L'articolo di "Senza soste" è dello scorso mese di gennaio, quando infuriava la polemica sulla decisione brasiliana di non consegnare Battisti all'Italia e mi spiega perché, nonostante tutto e malgrado il beneficiario, sia stato giusto sottoscrivere l'appello in difesa di Battisti, che pure qualche rogna mi ha procurato:
E nessuno oggi che ricordi le torture di allora: lo stesso caso Battisti, la stessa legislazione di allora finirebbe per essere vista per quello che era. Un supporto ad una guerra sporca in un nome di uno stato che si voleva, nelle apparenze, democratico. Eppure la storia dell’autonomia della Barona è molto più ricca di quella dolorosa, circoscritta vicenda.
Qui, invece, è possibile leggere la testimonianza di una delle vittime, Sisinio Bitti, prosciolto in istruttoria dall'accusa di omicidio.
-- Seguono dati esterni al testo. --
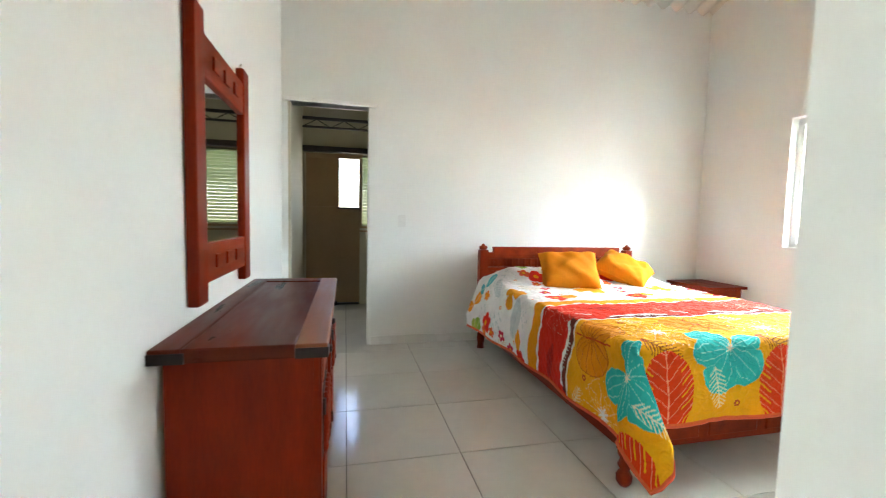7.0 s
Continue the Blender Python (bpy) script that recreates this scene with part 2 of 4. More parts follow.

A iniziare il pestaggio è un poliziotto che poi guadagnerà fama nazionale per tutt'altre vicende: Eleuterio Rea, il capo della Digos divenuto comandante dei vigili urbani di Milano. Uno sbirro tosto, ma ammalato della "febbre da cavallo". E per aiutarlo a risolvere i suoi problemi intervenne a suo sostegno l'amico Antonio Di Pietro, parlando con gli imprenditori Giancarlo Gorrini e Antonio D' Adamo, perché smettessero di giocare alle corse, gli uni contro gli altri e, soprattutto, mettessero fine ai debiti di gioco di Rea. Iniziativa generosa ma inutile. Che lo stesso Rea è morto giovane, a 58 anni, di crepacuore. Qualche anno fa, in una stradina alle spalle dell'ippodromo di San Siro.